In the original online environment, each comment appears briefly, moving across the video before disappearing. This work slows that movement down and gathers the messages into a dense visual field. The image of a couple is gradually formed through thousands of small sentences, creating a portrait made not from skin, light, or facial detail, but from collective regret. The lovers are both visible and hidden, emerging from the accumulation of other people’s words.
Although the text belongs to many anonymous users, the emotional tone feels strangely intimate. Repeated phrases such as “I still love you,” “I’m sorry,” “I miss you,” and “I should have…” become a kind of collective love letter.
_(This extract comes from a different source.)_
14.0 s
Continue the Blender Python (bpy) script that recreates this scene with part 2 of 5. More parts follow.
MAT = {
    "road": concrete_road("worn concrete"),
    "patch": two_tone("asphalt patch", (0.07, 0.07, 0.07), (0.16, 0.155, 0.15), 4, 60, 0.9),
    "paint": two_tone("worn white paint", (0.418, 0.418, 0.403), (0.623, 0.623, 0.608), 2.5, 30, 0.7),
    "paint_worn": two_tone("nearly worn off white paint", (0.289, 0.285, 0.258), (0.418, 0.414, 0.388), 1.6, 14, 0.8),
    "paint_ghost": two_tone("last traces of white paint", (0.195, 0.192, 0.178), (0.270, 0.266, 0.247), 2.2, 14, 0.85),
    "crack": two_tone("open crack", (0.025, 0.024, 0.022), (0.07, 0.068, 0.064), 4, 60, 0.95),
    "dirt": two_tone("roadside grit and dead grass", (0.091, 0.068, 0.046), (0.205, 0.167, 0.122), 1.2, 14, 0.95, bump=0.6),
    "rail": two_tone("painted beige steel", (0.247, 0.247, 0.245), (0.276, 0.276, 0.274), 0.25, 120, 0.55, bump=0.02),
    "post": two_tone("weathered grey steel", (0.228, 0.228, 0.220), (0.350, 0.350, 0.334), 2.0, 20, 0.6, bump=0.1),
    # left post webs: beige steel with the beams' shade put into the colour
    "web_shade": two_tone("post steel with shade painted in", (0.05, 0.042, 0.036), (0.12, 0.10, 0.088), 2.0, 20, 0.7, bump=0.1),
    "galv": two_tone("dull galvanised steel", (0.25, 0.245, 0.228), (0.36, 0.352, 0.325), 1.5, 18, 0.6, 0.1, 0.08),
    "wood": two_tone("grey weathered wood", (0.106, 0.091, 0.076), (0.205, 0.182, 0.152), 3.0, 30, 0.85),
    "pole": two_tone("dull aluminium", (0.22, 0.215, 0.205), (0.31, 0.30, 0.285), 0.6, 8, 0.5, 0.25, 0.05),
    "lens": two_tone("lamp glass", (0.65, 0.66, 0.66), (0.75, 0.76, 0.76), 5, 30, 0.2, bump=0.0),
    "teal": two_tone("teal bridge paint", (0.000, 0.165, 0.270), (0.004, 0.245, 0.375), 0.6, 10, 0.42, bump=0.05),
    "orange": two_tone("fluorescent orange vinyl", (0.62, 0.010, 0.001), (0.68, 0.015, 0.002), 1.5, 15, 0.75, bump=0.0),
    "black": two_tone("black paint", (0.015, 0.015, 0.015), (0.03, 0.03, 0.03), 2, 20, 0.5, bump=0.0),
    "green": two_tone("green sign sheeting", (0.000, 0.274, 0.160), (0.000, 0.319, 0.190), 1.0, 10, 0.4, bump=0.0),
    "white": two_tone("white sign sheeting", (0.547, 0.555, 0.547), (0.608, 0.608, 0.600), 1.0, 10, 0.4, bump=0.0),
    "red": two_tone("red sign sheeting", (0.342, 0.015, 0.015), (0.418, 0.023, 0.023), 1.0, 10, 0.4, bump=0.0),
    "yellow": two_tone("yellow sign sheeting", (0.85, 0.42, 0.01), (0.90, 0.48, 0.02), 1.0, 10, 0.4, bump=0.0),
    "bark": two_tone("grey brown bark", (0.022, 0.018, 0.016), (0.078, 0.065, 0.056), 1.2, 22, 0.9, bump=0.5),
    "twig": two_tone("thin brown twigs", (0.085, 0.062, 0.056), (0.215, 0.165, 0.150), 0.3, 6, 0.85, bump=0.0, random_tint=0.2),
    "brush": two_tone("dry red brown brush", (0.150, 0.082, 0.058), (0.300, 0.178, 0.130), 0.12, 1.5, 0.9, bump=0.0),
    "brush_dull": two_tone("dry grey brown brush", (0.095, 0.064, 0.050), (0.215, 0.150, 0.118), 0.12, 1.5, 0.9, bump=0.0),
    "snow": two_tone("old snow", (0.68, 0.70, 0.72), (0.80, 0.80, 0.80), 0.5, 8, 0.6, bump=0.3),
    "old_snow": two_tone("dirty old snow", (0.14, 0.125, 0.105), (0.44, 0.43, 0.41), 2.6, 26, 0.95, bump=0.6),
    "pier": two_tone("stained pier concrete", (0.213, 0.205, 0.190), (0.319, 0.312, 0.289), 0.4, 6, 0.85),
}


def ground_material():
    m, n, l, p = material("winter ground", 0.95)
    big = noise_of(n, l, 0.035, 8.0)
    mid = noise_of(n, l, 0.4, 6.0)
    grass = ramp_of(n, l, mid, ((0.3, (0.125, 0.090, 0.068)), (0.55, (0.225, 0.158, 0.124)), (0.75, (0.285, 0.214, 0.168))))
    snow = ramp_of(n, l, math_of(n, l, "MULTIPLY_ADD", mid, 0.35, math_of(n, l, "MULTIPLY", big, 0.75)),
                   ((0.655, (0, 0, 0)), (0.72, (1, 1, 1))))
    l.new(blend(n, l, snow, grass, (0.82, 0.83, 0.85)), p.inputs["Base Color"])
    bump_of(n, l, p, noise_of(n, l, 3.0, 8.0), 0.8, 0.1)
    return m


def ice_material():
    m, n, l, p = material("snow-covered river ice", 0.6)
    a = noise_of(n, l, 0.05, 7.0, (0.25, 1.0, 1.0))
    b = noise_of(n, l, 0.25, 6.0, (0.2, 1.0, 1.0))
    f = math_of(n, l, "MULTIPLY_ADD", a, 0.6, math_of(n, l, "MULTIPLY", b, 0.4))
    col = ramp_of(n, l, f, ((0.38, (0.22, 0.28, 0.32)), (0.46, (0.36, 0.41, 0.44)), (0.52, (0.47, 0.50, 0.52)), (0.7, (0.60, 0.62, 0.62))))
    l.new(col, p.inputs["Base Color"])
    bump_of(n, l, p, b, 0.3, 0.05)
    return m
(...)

Individual pain loses its clear authorship and becomes shared language. The work asks how personal heartbreak becomes public, and how digital platforms turn private emotion into a visible, searchable, and endlessly repeatable archive.
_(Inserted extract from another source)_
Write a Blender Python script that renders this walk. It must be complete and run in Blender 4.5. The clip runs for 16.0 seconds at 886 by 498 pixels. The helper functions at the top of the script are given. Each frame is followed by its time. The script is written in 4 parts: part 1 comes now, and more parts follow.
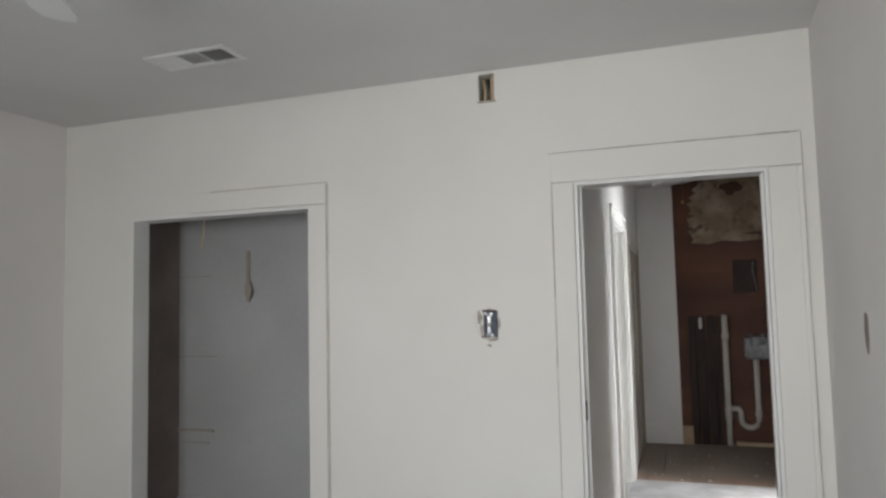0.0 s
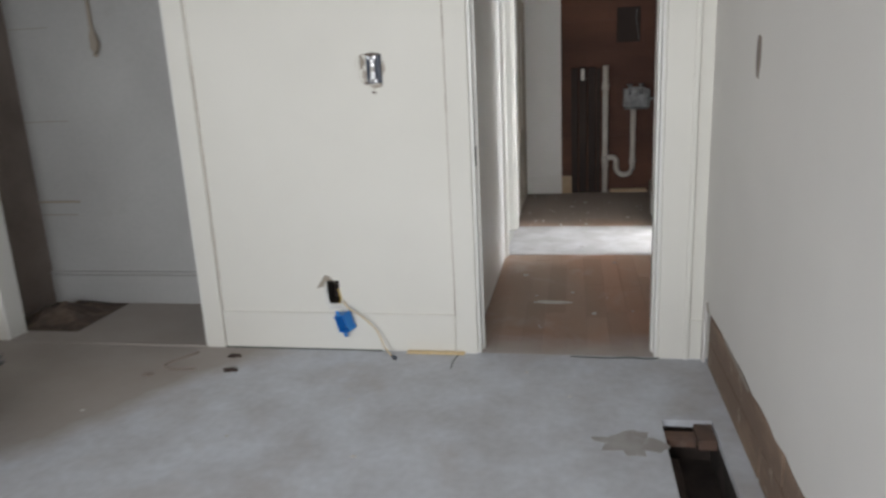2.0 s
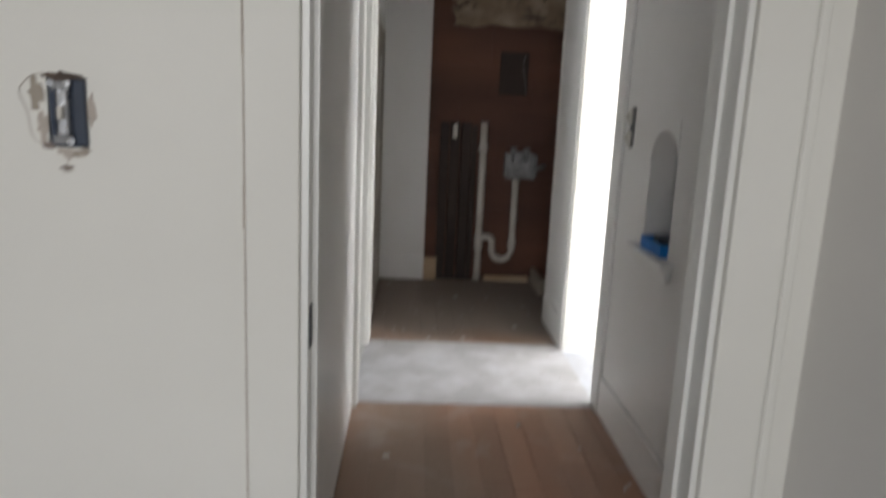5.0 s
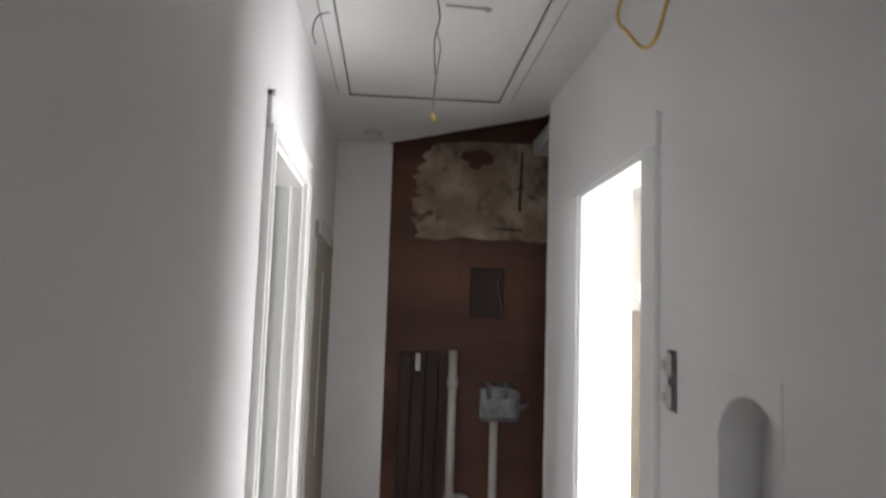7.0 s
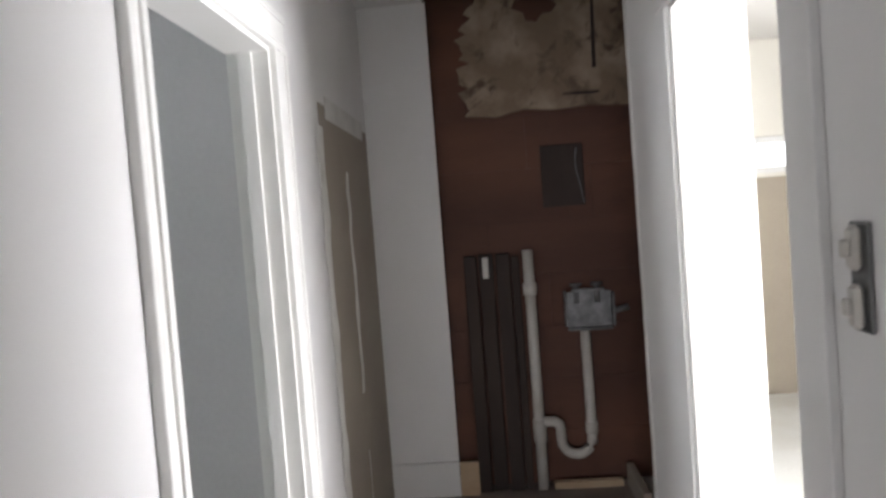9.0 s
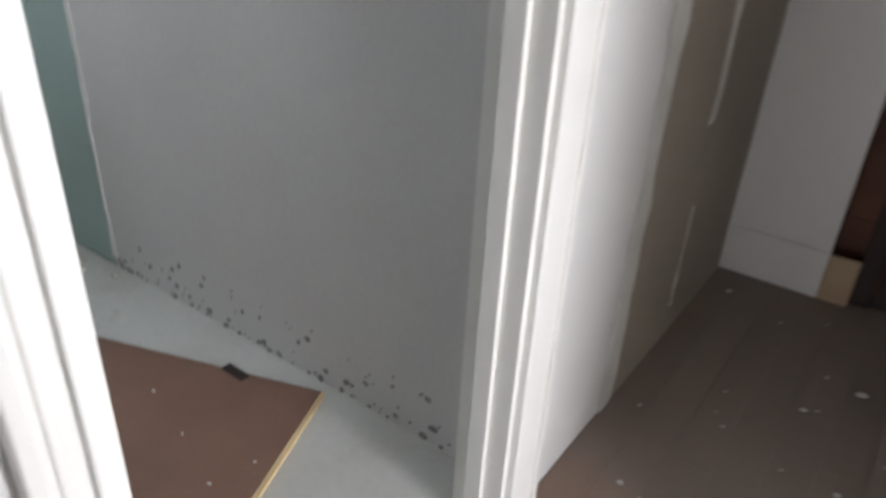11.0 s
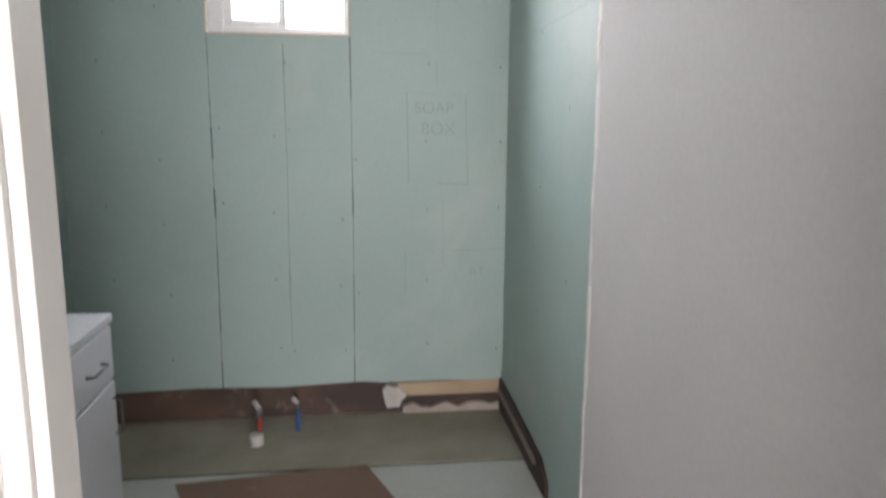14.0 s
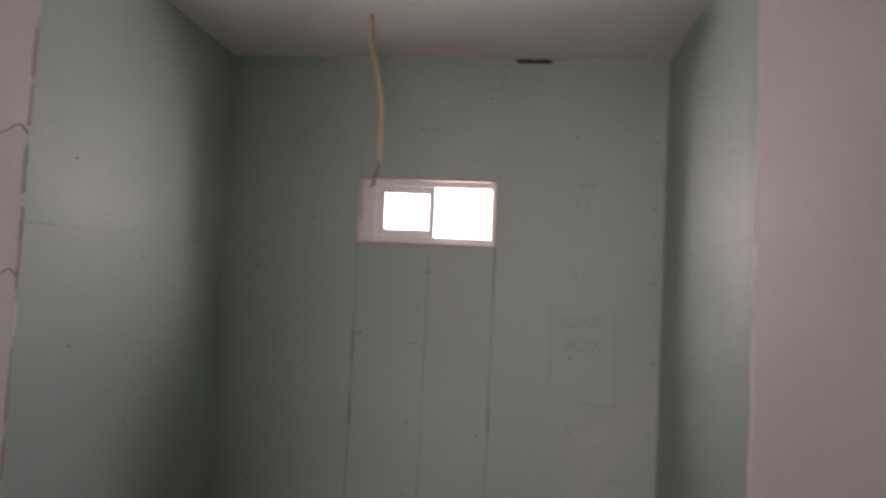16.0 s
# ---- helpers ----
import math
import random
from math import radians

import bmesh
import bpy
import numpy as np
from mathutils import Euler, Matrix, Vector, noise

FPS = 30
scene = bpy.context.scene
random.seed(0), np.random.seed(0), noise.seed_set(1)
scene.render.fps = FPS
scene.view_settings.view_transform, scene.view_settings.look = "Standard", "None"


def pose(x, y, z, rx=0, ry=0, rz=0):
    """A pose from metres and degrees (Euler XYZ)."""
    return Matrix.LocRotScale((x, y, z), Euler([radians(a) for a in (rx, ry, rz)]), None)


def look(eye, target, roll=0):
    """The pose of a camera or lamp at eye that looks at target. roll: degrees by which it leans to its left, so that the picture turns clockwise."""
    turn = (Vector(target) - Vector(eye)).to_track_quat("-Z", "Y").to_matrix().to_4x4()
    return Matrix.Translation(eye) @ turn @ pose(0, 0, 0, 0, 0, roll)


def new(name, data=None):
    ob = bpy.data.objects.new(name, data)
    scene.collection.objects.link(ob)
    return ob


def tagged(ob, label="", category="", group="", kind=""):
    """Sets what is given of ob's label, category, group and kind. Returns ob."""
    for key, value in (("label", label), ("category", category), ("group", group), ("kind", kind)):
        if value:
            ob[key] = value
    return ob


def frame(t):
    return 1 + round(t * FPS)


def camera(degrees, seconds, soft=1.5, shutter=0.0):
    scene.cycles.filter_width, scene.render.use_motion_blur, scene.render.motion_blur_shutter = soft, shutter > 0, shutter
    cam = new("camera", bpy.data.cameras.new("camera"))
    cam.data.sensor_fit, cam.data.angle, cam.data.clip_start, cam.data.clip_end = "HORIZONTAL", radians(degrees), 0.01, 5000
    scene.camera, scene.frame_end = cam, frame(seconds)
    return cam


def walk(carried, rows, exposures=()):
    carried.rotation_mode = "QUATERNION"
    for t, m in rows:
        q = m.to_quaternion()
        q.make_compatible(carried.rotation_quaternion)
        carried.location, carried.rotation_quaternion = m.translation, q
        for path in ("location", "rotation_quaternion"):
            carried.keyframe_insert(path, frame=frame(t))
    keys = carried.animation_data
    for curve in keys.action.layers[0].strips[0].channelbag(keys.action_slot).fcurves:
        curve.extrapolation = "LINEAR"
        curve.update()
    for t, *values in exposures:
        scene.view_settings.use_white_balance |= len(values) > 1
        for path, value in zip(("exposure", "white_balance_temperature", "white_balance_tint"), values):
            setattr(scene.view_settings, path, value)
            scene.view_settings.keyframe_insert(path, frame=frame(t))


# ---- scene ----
# ---- camera ----
cam = camera(63.9, 16.0, 2.6, 0.7)
PATH = [
    (0, (-0.337, -3.386, 1.485), (-1.004, -1.506, 1.636), -1.3),
    (0.3, (-0.321, -3.364, 1.462), (-0.964, -1.475, 1.603), -0.9),
    (0.5, (-0.333, -3.385, 1.497), (-0.924, -1.475, 1.462), -0.6),
    (1, (-0.352, -3.388, 1.416), (-0.958, -1.512, 1.081), -1.4),
    (1.5, (-0.398, -3.351, 1.414), (-0.863, -1.450, 0.999), -0.7),
    (2, (-0.400, -3.230, 1.376), (-0.765, -1.327, 0.876), -2.8),
    (2.5, (-0.311, -2.939, 1.377), (-0.611, -1.009, 0.945), -1.6),
    (3, (-0.362, -2.675, 1.369), (-0.821, -0.819, 0.780), -3.1),
    (3.5, (-0.442, -2.381, 1.374), (-0.647, -0.488, 0.763), -0.5),
    (4, (-0.528, -2.072, 1.384), (-0.575, -0.169, 0.769), -2.8),
    (4.5, (-0.578, -1.718, 1.4), (-0.589, 0.209, 0.862), -3.5),
    (5, (-0.653, -1.376, 1.42), (-0.559, 0.582, 1.022), 2.6),
    (5.2, (-0.683, -1.298, 1.408), (-0.496, 0.676, 1.147), 1.7),
    (7.3, (-0.499, -0.141, 1.563), (-0.363, 1.833, 1.853), 1.8),
    (7.5, (-0.489, -0.052, 1.585), (-0.365, 1.91, 1.948), 1.5),
    (8, (-0.426, 0.161, 1.577), (-0.405, 2.123, 1.966), -1.4),
    (8.2, (-0.404, 0.23, 1.556), (-0.407, 2.212, 1.821), -2.3),
    (10.3, (-0.117, 1.205, 1.437), (-0.819, 3.05, 1.112), -2.1),
    (10.5, (-0.177, 1.318, 1.425), (-1.045, 3.072, 1.015), -2.5),
    (10.6, (-0.178, 1.393, 1.435), (-1.14, 3.088, 0.987), -3.4),
    (11, (-0.376, 1.63, 1.365), (-1.382, 3.075, 0.415), 3.1),
    (11.2, (-0.415, 1.703, 1.289), (-1.476, 3.105, 0.335), 1.7),
    (11.5, (-0.452, 1.769, 1.22), (-1.729, 2.973, 0.261), -0.1),
    (12, (-0.469, 1.977, 1.281), (-2.176, 2.605, 0.448), -1.5),
    (12.5, (-0.502, 2.071, 1.333), (-2.349, 2.393, 0.636), -2.1),
    (13, (-0.531, 2.059, 1.373), (-2.418, 2.325, 0.768), -1.8),
    (13.5, (-0.543, 2.065, 1.408), (-2.462, 2.315, 0.904), -1.1),
    (14, (-0.557, 2.07, 1.442), (-2.512, 2.316, 1.097), 0.4),
    (14.5, (-0.554, 2.079, 1.479), (-2.533, 2.284, 1.269), -0.7),
    (15, (-0.539, 2.129, 1.567), (-2.532, 2.252, 1.456), -0.7),
    (15.3, (-0.546, 2.129, 1.604), (-2.542, 2.249, 1.601), -1.6),
    (15.5, (-0.588, 2.129, 1.615), (-2.586, 2.183, 1.652), -0.2),
    (16, (-0.728, 2.209, 1.651), (-2.711, 1.972, 1.756), 2.9),
]
walk(cam, [(t, look(eye, target, roll)) for t, eye, target, roll in PATH], [(0, -0.08, 6450, 11), (0.8, 0.1, 6400, 10), (2.5, 0.15, 6500, 11), (5.2, -0.22, 6550, 12), (7.3, 0.1, 6400, 15), (8.2, 0.1, 6400, 15), (10.3, 0.12, 6400, 15), (11.5, -0.62, 6400, 15), (12, -0.85, 6600, 16), (12.5, -0.2, 6800, 16), (13, 0.1, 6750, 18), (14, 0.1, 6800, 20), (14.5, -0.15, 6850, 22), (15.5, -0.98, 7600, 36), (16, -1.08, 7700, 38)])

# ---- light ----
world = bpy.data.worlds.new("sky")
scene.world = world
world.use_nodes = True
wn = world.node_tree.nodes
sky = wn.new("ShaderNodeTexSky")
sky.sky_type, sky.sun_disc = 'NISHITA', False
sky.sun_elevation, sky.sun_rotation = radians(50), radians(90)
wn["Background"].inputs[1].default_value = 0.12
world.node_tree.links.new(sky.outputs[0], wn["Background"].inputs[0])
sun = new("sun", bpy.data.lights.new("sun", 'SUN'))
sun.data.energy, sun.data.angle, sun.data.color = 5.0, radians(0.6), (1, .95, .88)
sun.matrix_world = look((10, 2.45, 12), (0, 2.3, 0))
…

The piece also reflects on the changing relationship between image, text, and memory. The bullet screen is neither simply a comment section nor a subtitle. It is a layer of collective emotion placed directly over the moving image. Viewers do not only watch the song; they watch each other feeling through it. In this sense, Love Letters Afterwards treats the screen as a memorial surface — a place where anonymous users leave traces of love, guilt, and belated understanding.
By compressing these fleeting comments into a single still image, the work transforms temporary online speech into a visual monument. What was once passing, casual, and easily lost becomes heavy, dense, and almost architectural. The image becomes an archive of “afterwards”: after love, after separation, after silence, after the moment when words might still have changed something.
At its centre, the work is about belated emotion. It considers the internet not only as a space of distraction and spectacle, but also as a place where people deposit feelings they can no longer deliver in person. These bullet-screen comments are small acts of mourning. Together, they form a collective confession: a chorus of people speaking too late, yet still needing to speak.